# [Data segment]
__________________________________________________

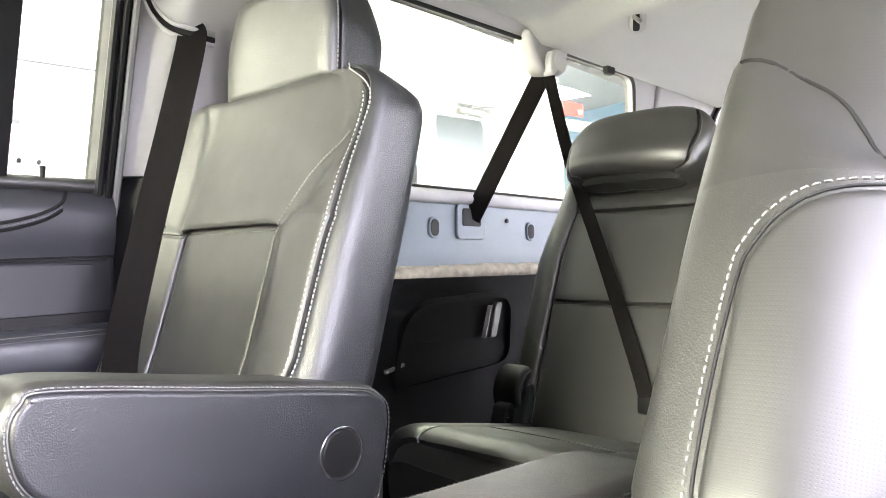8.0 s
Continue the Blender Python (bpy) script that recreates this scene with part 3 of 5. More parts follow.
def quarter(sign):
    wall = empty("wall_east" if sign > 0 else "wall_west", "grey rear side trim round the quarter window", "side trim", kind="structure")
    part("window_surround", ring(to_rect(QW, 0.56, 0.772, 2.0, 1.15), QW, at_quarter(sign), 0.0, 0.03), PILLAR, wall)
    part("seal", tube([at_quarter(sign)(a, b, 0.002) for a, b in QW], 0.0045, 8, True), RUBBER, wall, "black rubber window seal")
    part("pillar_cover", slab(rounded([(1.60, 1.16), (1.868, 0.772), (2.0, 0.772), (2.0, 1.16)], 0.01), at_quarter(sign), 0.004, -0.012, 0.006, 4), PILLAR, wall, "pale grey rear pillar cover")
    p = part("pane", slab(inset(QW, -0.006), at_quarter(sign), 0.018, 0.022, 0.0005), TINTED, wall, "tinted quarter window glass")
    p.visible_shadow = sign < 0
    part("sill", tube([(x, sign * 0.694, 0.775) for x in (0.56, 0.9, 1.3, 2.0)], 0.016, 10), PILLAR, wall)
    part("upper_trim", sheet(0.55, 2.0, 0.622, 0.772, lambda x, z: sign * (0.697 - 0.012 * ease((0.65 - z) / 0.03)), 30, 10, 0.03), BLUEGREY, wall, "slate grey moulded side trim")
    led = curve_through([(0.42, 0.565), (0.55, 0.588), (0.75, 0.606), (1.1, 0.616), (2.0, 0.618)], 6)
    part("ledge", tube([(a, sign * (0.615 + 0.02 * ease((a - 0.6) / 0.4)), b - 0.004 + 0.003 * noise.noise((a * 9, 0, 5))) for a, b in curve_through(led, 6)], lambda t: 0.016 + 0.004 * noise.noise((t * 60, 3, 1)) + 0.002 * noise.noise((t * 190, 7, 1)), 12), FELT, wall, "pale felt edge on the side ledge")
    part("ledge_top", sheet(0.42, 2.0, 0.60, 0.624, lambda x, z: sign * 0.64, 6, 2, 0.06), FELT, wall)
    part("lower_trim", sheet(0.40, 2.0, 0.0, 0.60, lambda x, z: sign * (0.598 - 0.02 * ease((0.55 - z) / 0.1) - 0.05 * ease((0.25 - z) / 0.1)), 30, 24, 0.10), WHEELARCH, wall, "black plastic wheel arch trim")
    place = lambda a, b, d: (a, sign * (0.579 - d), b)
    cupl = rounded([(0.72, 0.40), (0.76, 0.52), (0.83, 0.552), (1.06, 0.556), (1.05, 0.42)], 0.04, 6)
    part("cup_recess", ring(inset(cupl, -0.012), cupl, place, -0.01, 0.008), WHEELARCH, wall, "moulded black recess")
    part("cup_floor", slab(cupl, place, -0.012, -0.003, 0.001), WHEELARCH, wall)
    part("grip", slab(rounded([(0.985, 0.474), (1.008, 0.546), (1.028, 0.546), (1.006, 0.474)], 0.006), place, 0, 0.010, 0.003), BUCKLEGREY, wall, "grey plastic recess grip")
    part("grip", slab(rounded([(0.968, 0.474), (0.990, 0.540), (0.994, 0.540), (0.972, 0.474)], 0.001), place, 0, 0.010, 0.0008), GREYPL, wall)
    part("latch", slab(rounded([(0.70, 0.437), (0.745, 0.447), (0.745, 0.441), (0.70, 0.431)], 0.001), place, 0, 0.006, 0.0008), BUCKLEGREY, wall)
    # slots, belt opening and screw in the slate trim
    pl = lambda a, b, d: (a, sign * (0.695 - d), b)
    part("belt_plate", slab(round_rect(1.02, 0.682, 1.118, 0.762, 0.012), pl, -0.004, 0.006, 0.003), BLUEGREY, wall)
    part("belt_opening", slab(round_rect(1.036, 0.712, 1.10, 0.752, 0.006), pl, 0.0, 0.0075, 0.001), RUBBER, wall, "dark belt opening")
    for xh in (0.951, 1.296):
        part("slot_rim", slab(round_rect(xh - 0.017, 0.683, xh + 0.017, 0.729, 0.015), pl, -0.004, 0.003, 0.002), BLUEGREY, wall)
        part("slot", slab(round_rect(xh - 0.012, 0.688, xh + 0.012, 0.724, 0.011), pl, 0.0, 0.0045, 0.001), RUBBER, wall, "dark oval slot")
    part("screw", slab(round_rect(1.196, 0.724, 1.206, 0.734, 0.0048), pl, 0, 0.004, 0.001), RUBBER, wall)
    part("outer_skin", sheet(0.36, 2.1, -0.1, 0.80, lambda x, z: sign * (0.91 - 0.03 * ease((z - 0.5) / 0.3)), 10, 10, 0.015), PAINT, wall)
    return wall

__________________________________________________

In this exercise, set down all of the data exactly, without the pictures.

8.0 s
Continue the Blender Python (bpy) script that recreates this scene with part 3 of 5. More parts follow.
def quarter(sign):
    wall = empty("wall_east" if sign > 0 else "wall_west", "grey rear side trim round the quarter window", "side trim", kind="structure")
    part("window_surround", ring(to_rect(QW, 0.56, 0.772, 2.0, 1.15), QW, at_quarter(sign), 0.0, 0.03), PILLAR, wall)
    part("seal", tube([at_quarter(sign)(a, b, 0.002) for a, b in QW], 0.0045, 8, True), RUBBER, wall, "black rubber window seal")
    part("pillar_cover", slab(rounded([(1.60, 1.16), (1.868, 0.772), (2.0, 0.772), (2.0, 1.16)], 0.01), at_quarter(sign), 0.004, -0.012, 0.006, 4), PILLAR, wall, "pale grey rear pillar cover")
    p = part("pane", slab(inset(QW, -0.006), at_quarter(sign), 0.018, 0.022, 0.0005), TINTED, wall, "tinted quarter window glass")
    p.visible_shadow = sign < 0
    part("sill", tube([(x, sign * 0.694, 0.775) for x in (0.56, 0.9, 1.3, 2.0)], 0.016, 10), PILLAR, wall)
    part("upper_trim", sheet(0.55, 2.0, 0.622, 0.772, lambda x, z: sign * (0.697 - 0.012 * ease((0.65 - z) / 0.03)), 30, 10, 0.03), BLUEGREY, wall, "slate grey moulded side trim")
    led = curve_through([(0.42, 0.565), (0.55, 0.588), (0.75, 0.606), (1.1, 0.616), (2.0, 0.618)], 6)
    part("ledge", tube([(a, sign * (0.615 + 0.02 * ease((a - 0.6) / 0.4)), b - 0.004 + 0.003 * noise.noise((a * 9, 0, 5))) for a, b in curve_through(led, 6)], lambda t: 0.016 + 0.004 * noise.noise((t * 60, 3, 1)) + 0.002 * noise.noise((t * 190, 7, 1)), 12), FELT, wall, "pale felt edge on the side ledge")
    part("ledge_top", sheet(0.42, 2.0, 0.60, 0.624, lambda x, z: sign * 0.64, 6, 2, 0.06), FELT, wall)
    part("lower_trim", sheet(0.40, 2.0, 0.0, 0.60, lambda x, z: sign * (0.598 - 0.02 * ease((0.55 - z) / 0.1) - 0.05 * ease((0.25 - z) / 0.1)), 30, 24, 0.10), WHEELARCH, wall, "black plastic wheel arch trim")
    place = lambda a, b, d: (a, sign * (0.579 - d), b)
    cupl = rounded([(0.72, 0.40), (0.76, 0.52), (0.83, 0.552), (1.06, 0.556), (1.05, 0.42)], 0.04, 6)
    part("cup_recess", ring(inset(cupl, -0.012), cupl, place, -0.01, 0.008), WHEELARCH, wall, "moulded black recess")
    part("cup_floor", slab(cupl, place, -0.012, -0.003, 0.001), WHEELARCH, wall)
    part("grip", slab(rounded([(0.985, 0.474), (1.008, 0.546), (1.028, 0.546), (1.006, 0.474)], 0.006), place, 0, 0.010, 0.003), BUCKLEGREY, wall, "grey plastic recess grip")
    part("grip", slab(rounded([(0.968, 0.474), (0.990, 0.540), (0.994, 0.540), (0.972, 0.474)], 0.001), place, 0, 0.010, 0.0008), GREYPL, wall)
    part("latch", slab(rounded([(0.70, 0.437), (0.745, 0.447), (0.745, 0.441), (0.70, 0.431)], 0.001), place, 0, 0.006, 0.0008), BUCKLEGREY, wall)
    # slots, belt opening and screw in the slate trim
    pl = lambda a, b, d: (a, sign * (0.695 - d), b)
    part("belt_plate", slab(round_rect(1.02, 0.682, 1.118, 0.762, 0.012), pl, -0.004, 0.006, 0.003), BLUEGREY, wall)
    part("belt_opening", slab(round_rect(1.036, 0.712, 1.10, 0.752, 0.006), pl, 0.0, 0.0075, 0.001), RUBBER, wall, "dark belt opening")
    for xh in (0.951, 1.296):
        part("slot_rim", slab(round_rect(xh - 0.017, 0.683, xh + 0.017, 0.729, 0.015), pl, -0.004, 0.003, 0.002), BLUEGREY, wall)
        part("slot", slab(round_rect(xh - 0.012, 0.688, xh + 0.012, 0.724, 0.011), pl, 0.0, 0.0045, 0.001), RUBBER, wall, "dark oval slot")
    part("screw", slab(round_rect(1.196, 0.724, 1.206, 0.734, 0.0048), pl, 0, 0.004, 0.001), RUBBER, wall)
    part("outer_skin", sheet(0.36, 2.1, -0.1, 0.80, lambda x, z: sign * (0.91 - 0.03 * ease((z - 0.5) / 0.3)), 10, 10, 0.015), PAINT, wall)
    return wall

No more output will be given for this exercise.